You couldn't make armor in Morrowind, so that sucks, but it's the same for anything else. "lol make 1000 health potions and you learn what all these ingredients do" or whatever.
Fair enough! I can't argue with that. But with potions at least you have a mechanic that is rewarding in its own sense, it's not simply a use-and-forget skill. Once you reach 100 in Alchemy (both Skyrim and Morrowind) you could create very powerful potions that would eventually stay useful trough the whole game, like invisibility potions or stat altering potions, poisons and more potent potions to fortify archery or something else.

But smithing? Or even enchanting? Grind for hours to get to the top of the skills. Use it once. Forget about it for the rest of the game. And that's it. Hell. Skyrims whole skill/perk system is a mess in my opinion, 90% of the skills and perks are just filler and not even really interesting.

Like the destruction skills that are basically archery skills where you kill something from a distance. Neither archery nor Magic was ever really good at Bethesda games, but in Morrowind there have been at least a TON of more options for the player to choose from. Much more than in Skyrim.

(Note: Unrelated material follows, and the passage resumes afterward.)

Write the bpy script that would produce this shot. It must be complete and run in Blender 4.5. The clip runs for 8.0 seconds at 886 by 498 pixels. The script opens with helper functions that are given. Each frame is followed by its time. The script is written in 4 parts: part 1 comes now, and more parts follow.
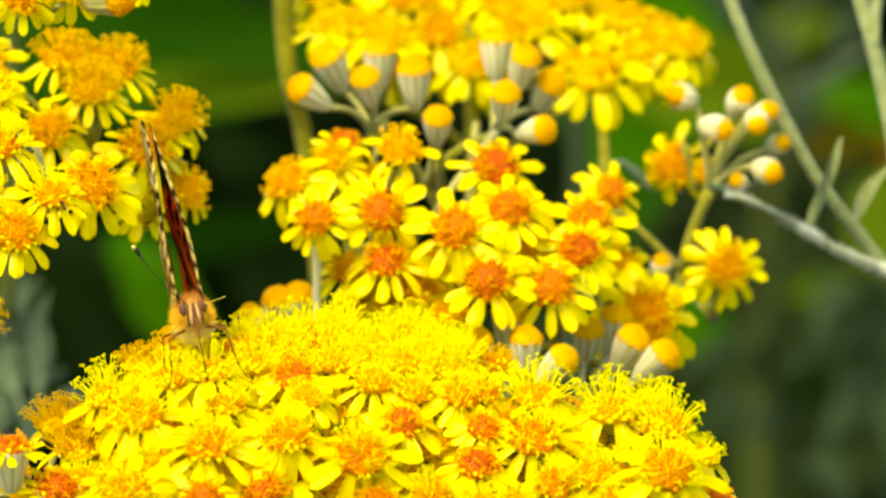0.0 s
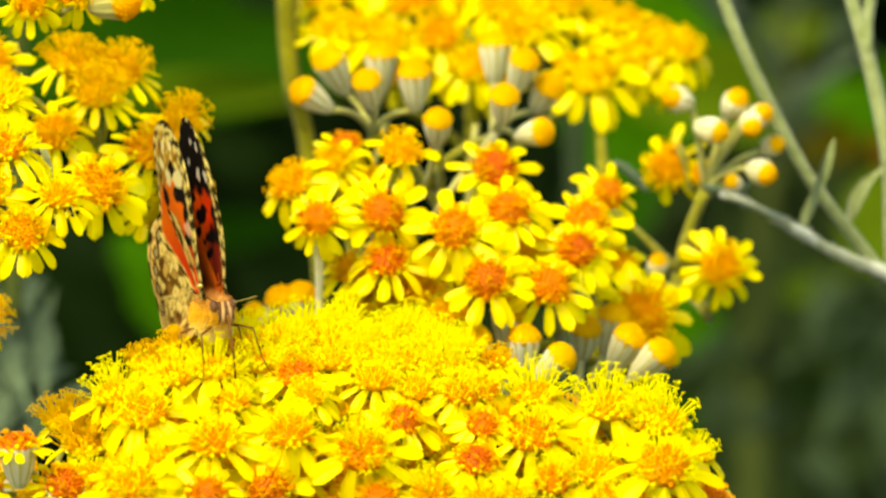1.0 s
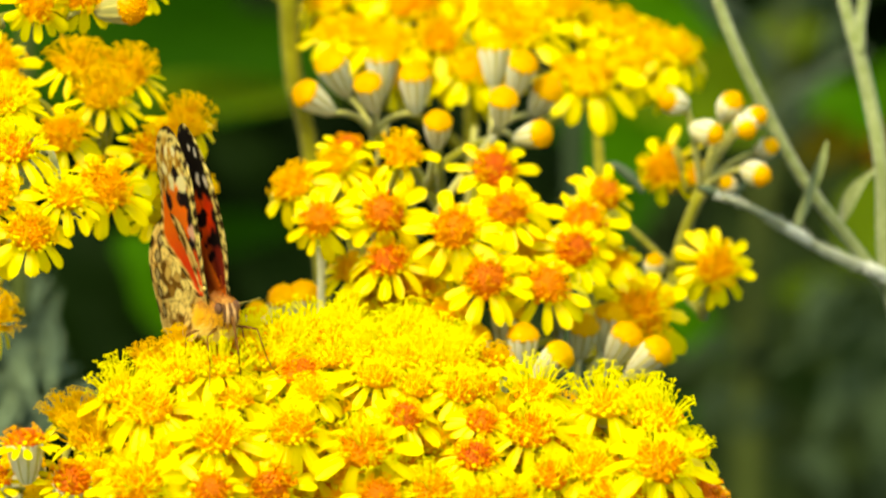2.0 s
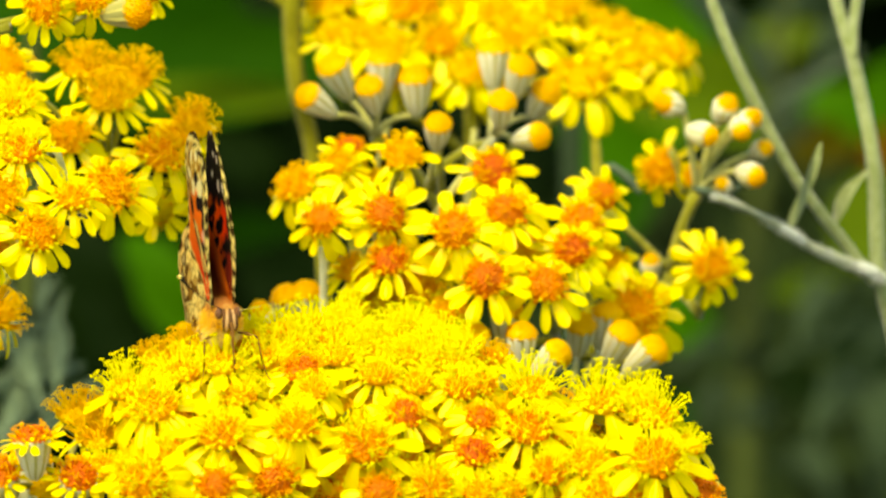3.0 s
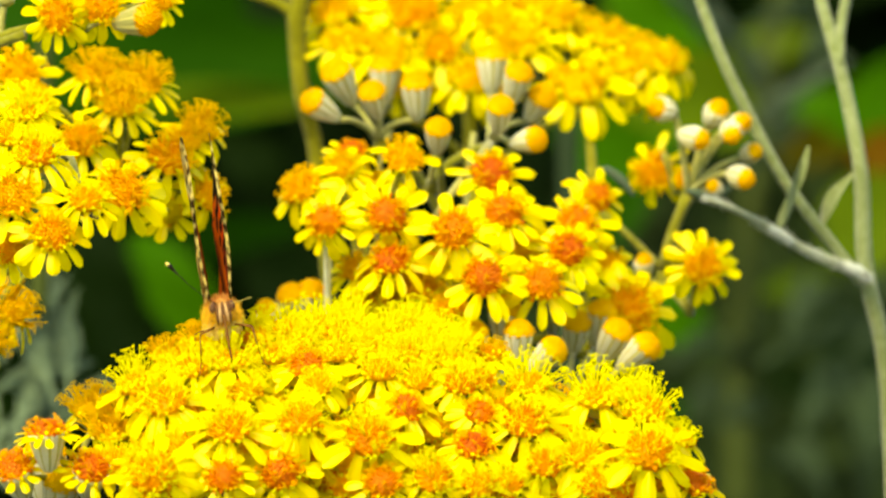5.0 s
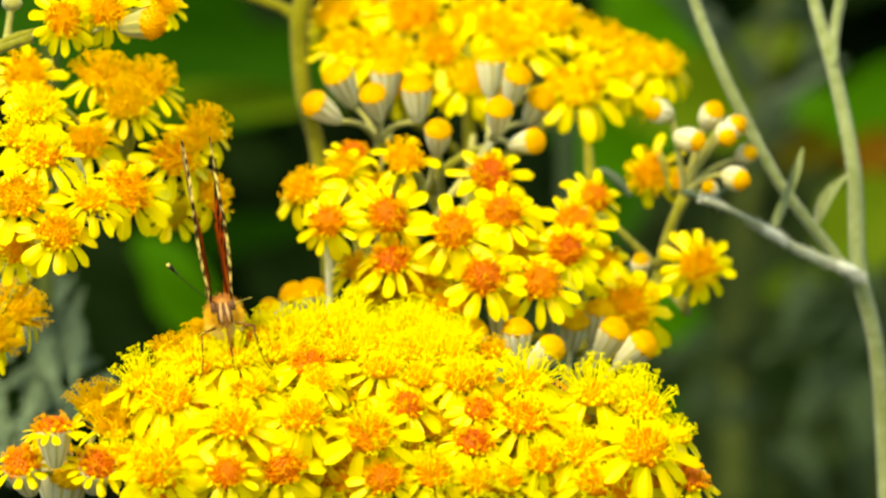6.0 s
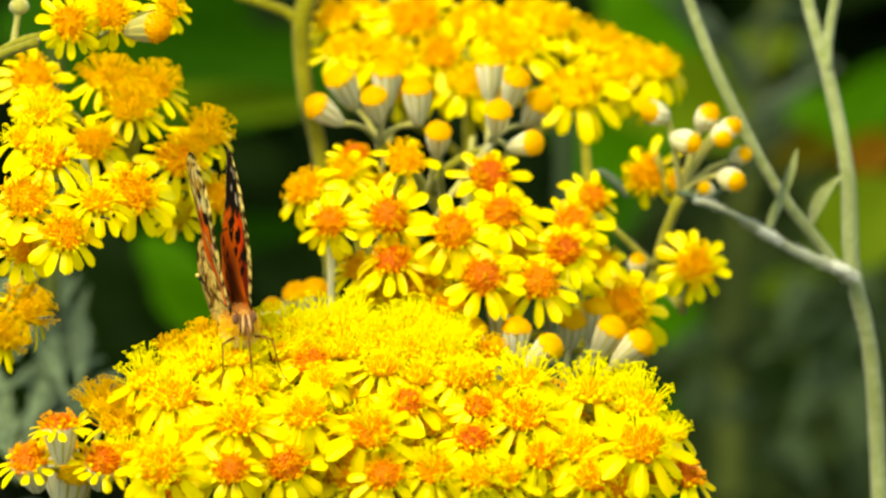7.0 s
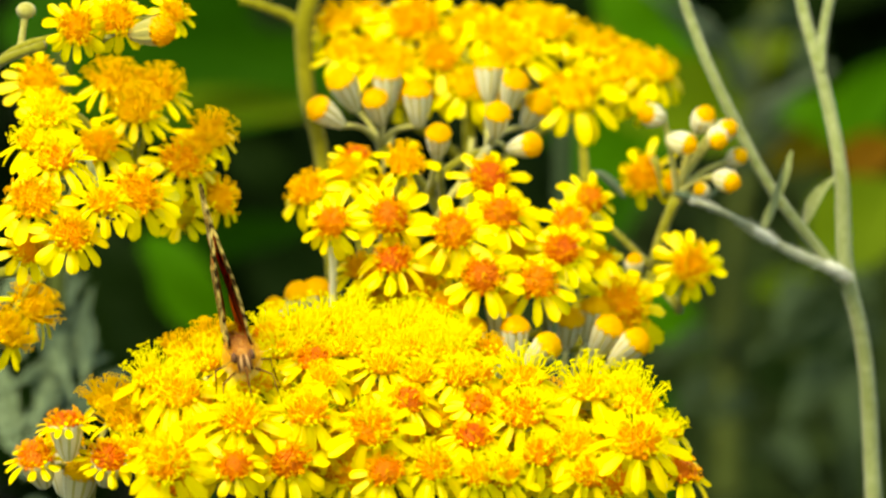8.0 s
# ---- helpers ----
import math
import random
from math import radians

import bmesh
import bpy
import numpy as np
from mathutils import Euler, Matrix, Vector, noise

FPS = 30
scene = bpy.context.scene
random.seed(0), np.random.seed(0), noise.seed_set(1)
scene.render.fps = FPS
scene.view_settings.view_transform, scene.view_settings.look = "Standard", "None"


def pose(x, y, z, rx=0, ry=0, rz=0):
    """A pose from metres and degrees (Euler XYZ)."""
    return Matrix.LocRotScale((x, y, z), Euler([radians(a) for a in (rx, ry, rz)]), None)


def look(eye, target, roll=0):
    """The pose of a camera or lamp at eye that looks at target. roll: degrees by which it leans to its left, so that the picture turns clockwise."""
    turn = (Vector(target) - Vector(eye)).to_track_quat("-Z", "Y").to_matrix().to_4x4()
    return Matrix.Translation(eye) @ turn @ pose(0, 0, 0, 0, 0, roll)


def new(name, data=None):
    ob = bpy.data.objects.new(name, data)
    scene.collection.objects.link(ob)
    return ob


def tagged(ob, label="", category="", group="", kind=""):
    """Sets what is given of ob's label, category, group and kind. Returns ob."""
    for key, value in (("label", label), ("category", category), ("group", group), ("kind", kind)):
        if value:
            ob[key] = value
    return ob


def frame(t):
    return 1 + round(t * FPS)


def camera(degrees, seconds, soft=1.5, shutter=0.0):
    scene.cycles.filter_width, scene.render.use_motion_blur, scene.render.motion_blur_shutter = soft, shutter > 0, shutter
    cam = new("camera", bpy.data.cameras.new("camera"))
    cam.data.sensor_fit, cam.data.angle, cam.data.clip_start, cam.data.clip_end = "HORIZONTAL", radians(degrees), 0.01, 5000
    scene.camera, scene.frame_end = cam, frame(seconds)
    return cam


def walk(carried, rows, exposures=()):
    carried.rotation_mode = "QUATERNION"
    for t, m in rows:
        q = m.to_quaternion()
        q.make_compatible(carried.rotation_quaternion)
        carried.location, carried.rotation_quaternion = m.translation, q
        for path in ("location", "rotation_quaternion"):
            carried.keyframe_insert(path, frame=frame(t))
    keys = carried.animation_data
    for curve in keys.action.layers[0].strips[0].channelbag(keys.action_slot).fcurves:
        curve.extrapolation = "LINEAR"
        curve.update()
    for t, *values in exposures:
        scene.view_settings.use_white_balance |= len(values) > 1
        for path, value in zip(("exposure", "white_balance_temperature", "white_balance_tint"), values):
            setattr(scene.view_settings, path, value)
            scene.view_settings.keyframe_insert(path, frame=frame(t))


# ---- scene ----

# The camera: a long lens that slides straight back from the flowers.
cam = camera(3.745, 8.0, soft=2.5, shutter=0.12)
cam.data.dof.use_dof = True
cam.data.dof.aperture_fstop = 25
PITCH = radians(12)
AIM = Vector((0, 0, 0.45))
AHEAD = Vector((0, math.cos(PITCH), -math.sin(PITCH)))


def eye(t):
    return AIM - AHEAD * 2.4 * (1 + 0.0176 * (t - 4))


walk(cam, [(t, look(eye(t), AIM)) for t in range(9)], [(0, 1.28, 8300, 3), (8, 1.28, 8300, 3)])

# Light: bright hazy daylight from high on the left.
world = bpy.data.worlds.new("sky")
scene.world = world
world.use_nodes = True
sky = world.node_tree.nodes.new("ShaderNodeTexSky")
sky.sky_type, sky.sun_disc = "NISHITA", False
sky.sun_elevation, sky.sun_rotation = radians(59), radians(214)
world.node_tree.links.new(sky.outputs[0], world.node_tree.nodes["Background"].inputs[0])
world.node_tree.nodes["Background"].inputs[1].default_value = 0.15
sun = bpy.data.lights.new("sun", "SUN")
sun.energy, sun.angle, sun.color = 2.5, radians(30), (1.0, 0.94, 0.82)
new("sun", sun).matrix_world = look((-0.8, -1.2, 2.4), (0, 0, 0))


# ---- materials ----
def node_material(name, rough=0.6, spec=0.3):
    m = bpy.data.materials.new(name)
    m.use_nodes = True
    b = m.node_tree.nodes["Principled BSDF"]
    b.inputs["Roughness"].default_value = rough
    b.inputs["Specular IOR Level"].default_value = spec
    return m, m.node_tree, b


def mixer(nt, fac, a, b, mode="MIX"):
    n = nt.nodes.new("ShaderNodeMix")
    n.data_type, n.blend_type = "RGBA", mode
    for socket, value in ((n.inputs["Factor"], fac), (n.inputs["A"], a), (n.inputs["B"], b)):
        if isinstance(value, (int, float)):
            socket.default_value = value
        elif isinstance(value, tuple):
            socket.default_value = (*value, 1)
        else:
            nt.links.new(value, socket)
    return n.outputs["Result"]


def noise_fac(nt, scale, lo=0.35, hi=0.65, detail=4, stretch=None):
    co = nt.nodes.new("ShaderNodeTexCoord")
    tex = nt.nodes.new("ShaderNodeTexNoise")
    tex.inputs["Scale"].default_value, tex.inputs["Detail"].default_value = scale, detail
    out = co.outputs["Object"]
    if stretch:
        mp = nt.nodes.new("ShaderNodeMapping")
        mp.inputs["Scale"].default_value = stretch
        nt.links.new(out, mp.inputs["Vector"])
        out = mp.outputs["Vector"]
    nt.links.new(out, tex.inputs["Vector"])
    ramp = nt.nodes.new("ShaderNodeMapRange")
    ramp.inputs["From Min"].default_value, ramp.inputs["From Max"].default_value = lo, hi
    nt.links.new(tex.outputs[0], ramp.inputs["Value"])
    return ramp.outputs["Result"]


def random_fac(nt, per="object"):
    if per == "object":
        return nt.nodes.new("ShaderNodeObjectInfo").outputs["Random"]
    return nt.nodes.new("ShaderNodeNewGeometry").outputs["Random Per Island"]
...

If you can't find a good use for the smithing-skills for the late game which is somehow relevant to the character then you could also remove the process of leveling it entierely, Gothic 2, Risen and The Witcher 1 and 2 did a MUCH better job here because it didnt required you to spend hours of hours on making daggers to enchant them just to get the best items trough smithing.

They made the whole process of creating powerful weapons/armor by finding and combining rare and powerful magic ingredients which you would eventually get by killing unique and difficult enemies. And this makes a lot more sense. And a lot more rewarding.

The Bethesda idea of leveling up really works very well with combat related skills, because you always have a use for them. But it really falls apart with skills that have either no relevance in combat or only indirectly. Like Illusion spells or Smithing and Enchanting. Leveling up the One Handed or Archery skill feels naturally while leveling up Smithing on the other hand not.